Guest’s latest film Mascots, playing at TIFF 16 and premiering Sept. 10 at Ryerson Theatre, is the first film he’s directed in a decade and one that finds him returning to the role of Corky St. Clair. (Although, it should be noted he’s reprised his character from A Mighty Wind and This Is Spinal Tap throughout the decades, so returning to a beloved character is old hat for him.)

This time around, the big show is a competition for mascots that brings together everyone from “The Fist”, the self-styled “Bad boy of sports mascotery” (Chris O’Dowd) to Alvin The Amarillo (Posey), who brags about how winning honorary mention is “like first place, but it’s a weird first place.” The trailer manages more laughs and quotable lines in just a few minutes than most comedies manage in 90, including, “Mascots don’t die, they just hang in a closet.”

A lot has changed in the decade since Guest released For Your Consideration, as evidenced by the fact that Mascots will be debuting on instant streaming giant Netflix in October.
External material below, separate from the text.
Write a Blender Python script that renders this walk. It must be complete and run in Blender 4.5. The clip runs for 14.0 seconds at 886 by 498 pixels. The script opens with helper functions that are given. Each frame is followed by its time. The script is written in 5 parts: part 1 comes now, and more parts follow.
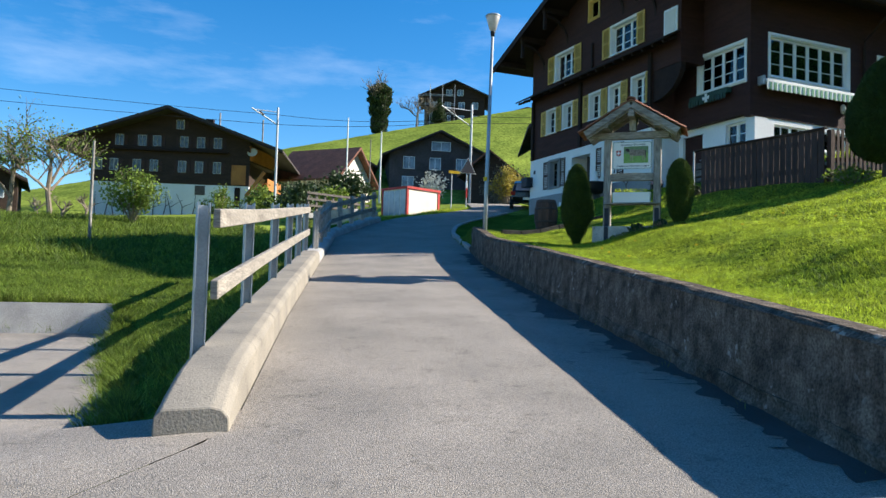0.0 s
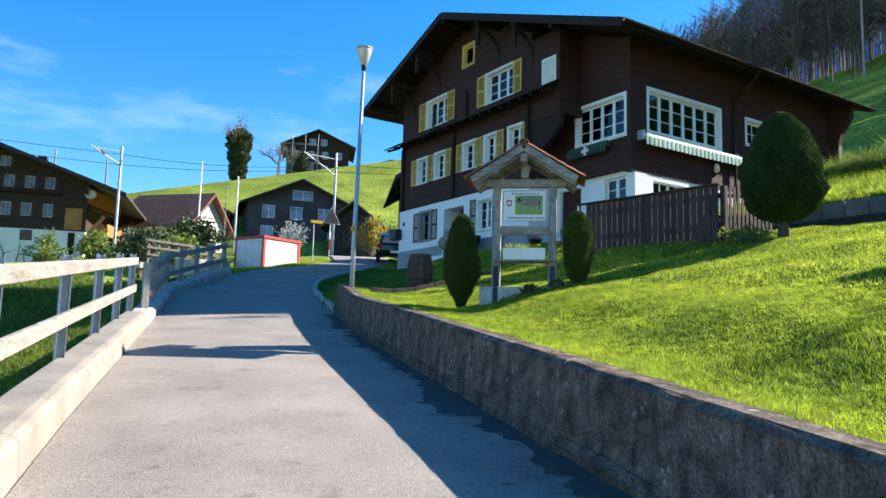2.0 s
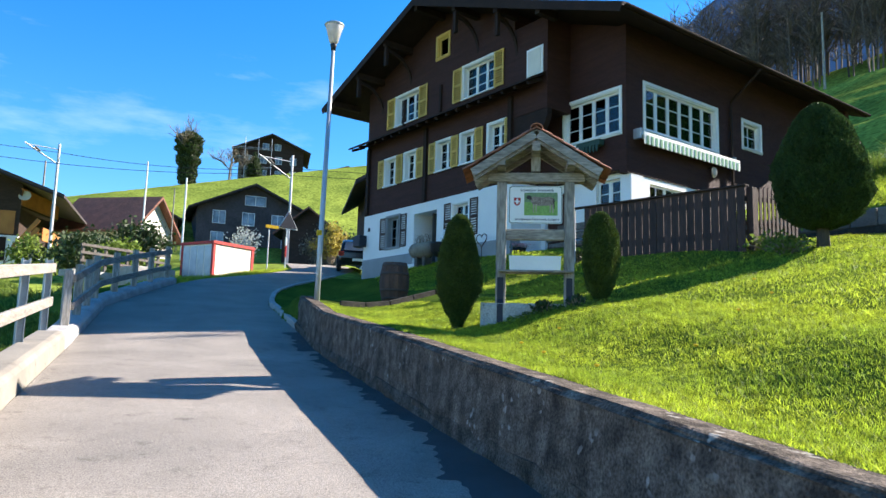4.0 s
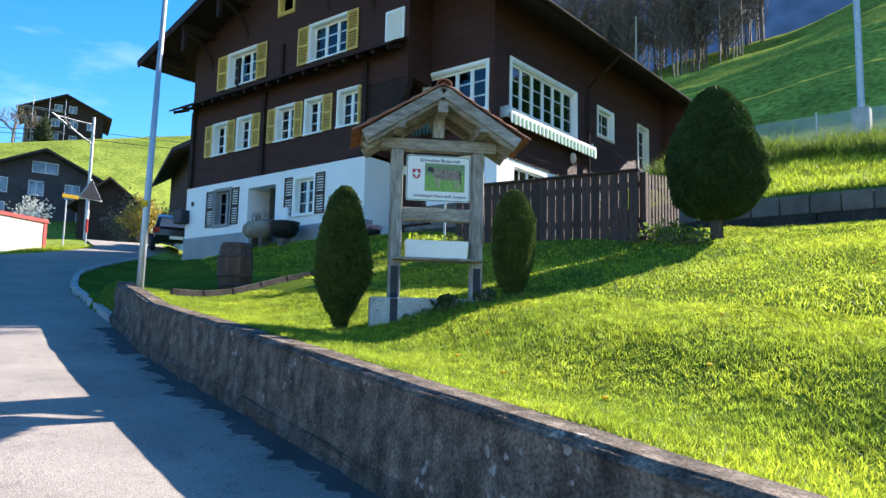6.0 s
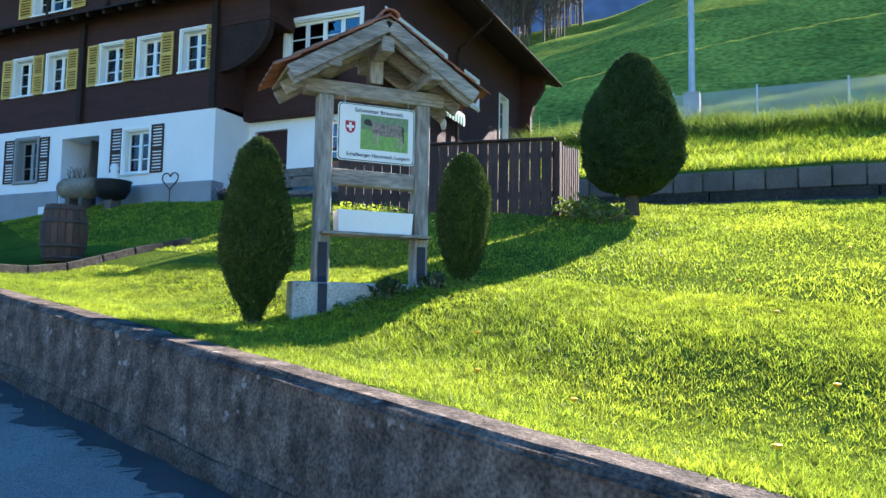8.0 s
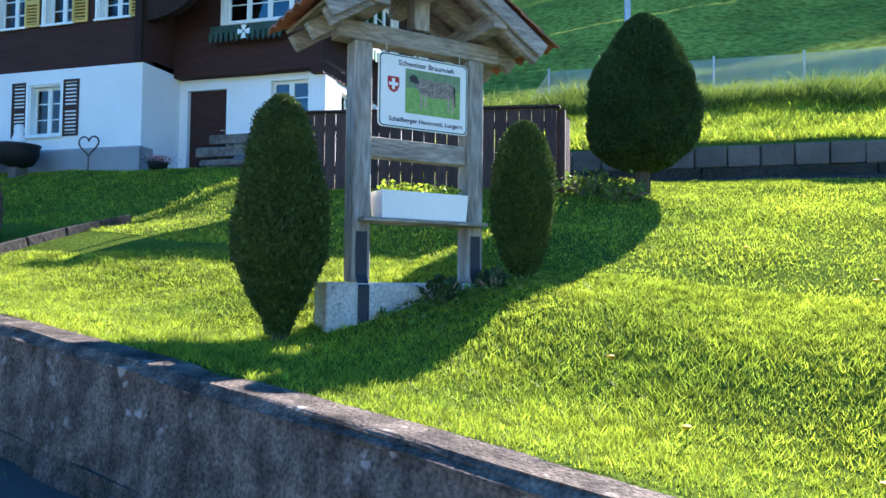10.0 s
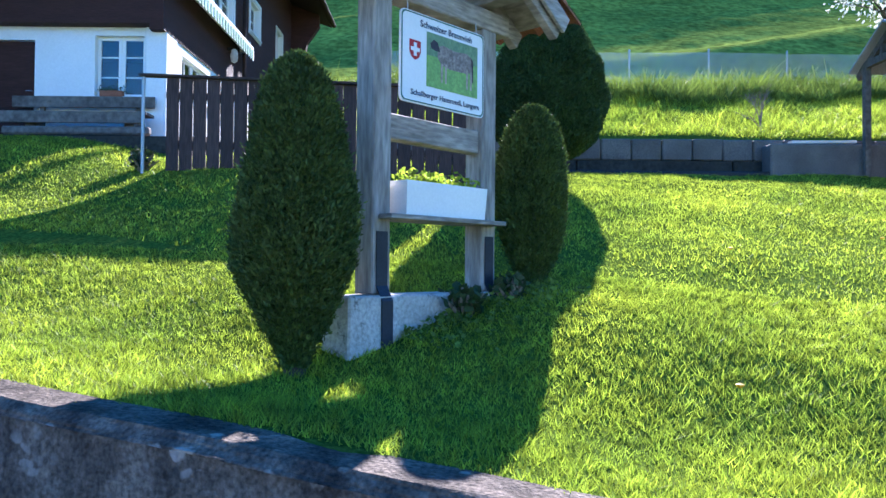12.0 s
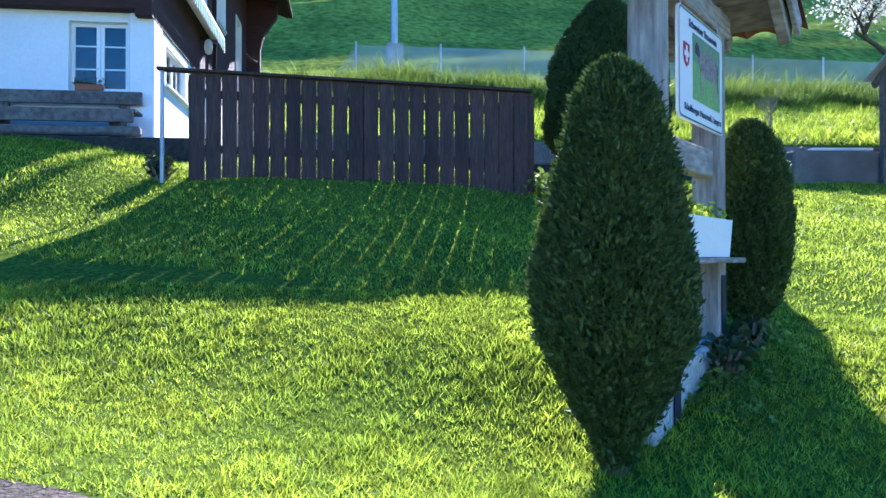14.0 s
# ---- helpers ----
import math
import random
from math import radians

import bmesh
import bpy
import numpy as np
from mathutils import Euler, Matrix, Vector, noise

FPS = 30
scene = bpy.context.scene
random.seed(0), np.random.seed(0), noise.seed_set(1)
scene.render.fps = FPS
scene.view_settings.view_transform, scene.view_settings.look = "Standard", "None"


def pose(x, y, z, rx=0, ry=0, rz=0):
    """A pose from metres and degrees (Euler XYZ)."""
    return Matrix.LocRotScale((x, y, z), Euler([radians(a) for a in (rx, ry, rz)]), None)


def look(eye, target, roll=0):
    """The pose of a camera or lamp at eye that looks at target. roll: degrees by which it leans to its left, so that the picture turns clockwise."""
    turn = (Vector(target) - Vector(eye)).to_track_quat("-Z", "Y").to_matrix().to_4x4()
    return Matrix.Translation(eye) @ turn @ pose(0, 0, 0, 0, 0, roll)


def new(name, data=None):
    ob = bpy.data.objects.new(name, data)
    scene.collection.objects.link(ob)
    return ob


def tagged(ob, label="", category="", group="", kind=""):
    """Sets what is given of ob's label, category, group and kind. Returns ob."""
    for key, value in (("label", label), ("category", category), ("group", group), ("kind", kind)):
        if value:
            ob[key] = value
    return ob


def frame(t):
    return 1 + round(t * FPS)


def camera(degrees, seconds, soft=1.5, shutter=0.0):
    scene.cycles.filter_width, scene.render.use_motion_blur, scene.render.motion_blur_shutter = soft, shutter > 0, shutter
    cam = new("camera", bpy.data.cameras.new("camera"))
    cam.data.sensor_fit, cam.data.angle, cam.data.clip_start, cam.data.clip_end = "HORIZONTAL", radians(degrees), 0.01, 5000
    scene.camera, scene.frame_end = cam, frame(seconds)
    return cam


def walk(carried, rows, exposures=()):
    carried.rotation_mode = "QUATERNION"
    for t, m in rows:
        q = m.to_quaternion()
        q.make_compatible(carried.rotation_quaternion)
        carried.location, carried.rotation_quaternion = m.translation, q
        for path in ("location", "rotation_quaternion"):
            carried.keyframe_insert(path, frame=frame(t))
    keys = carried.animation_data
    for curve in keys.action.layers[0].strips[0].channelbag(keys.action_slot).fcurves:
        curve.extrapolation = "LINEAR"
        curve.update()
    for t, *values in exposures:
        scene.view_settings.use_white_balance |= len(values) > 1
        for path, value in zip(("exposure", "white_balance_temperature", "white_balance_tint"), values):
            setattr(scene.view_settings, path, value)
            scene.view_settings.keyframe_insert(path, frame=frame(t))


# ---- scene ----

What hasn’t changed, however, is the excitement and anticipation that inevitably greet Guest’s comedies, which are as close to a sure thing as exists in the movie and comedy world.

There’s ultimately something deeply poignant about the obliviousness of Guest’s dreamers and pretenders. Their self-delusion keeps them from hurtling into despair. Perhaps he makes so many movies about entertainers (or attempted entertainers) because he understands that impulse from the inside out. Nobody is as consistently entertaining playing people who consistently fail to entertain as Guest and his merry band of jokers/longtime collaborators.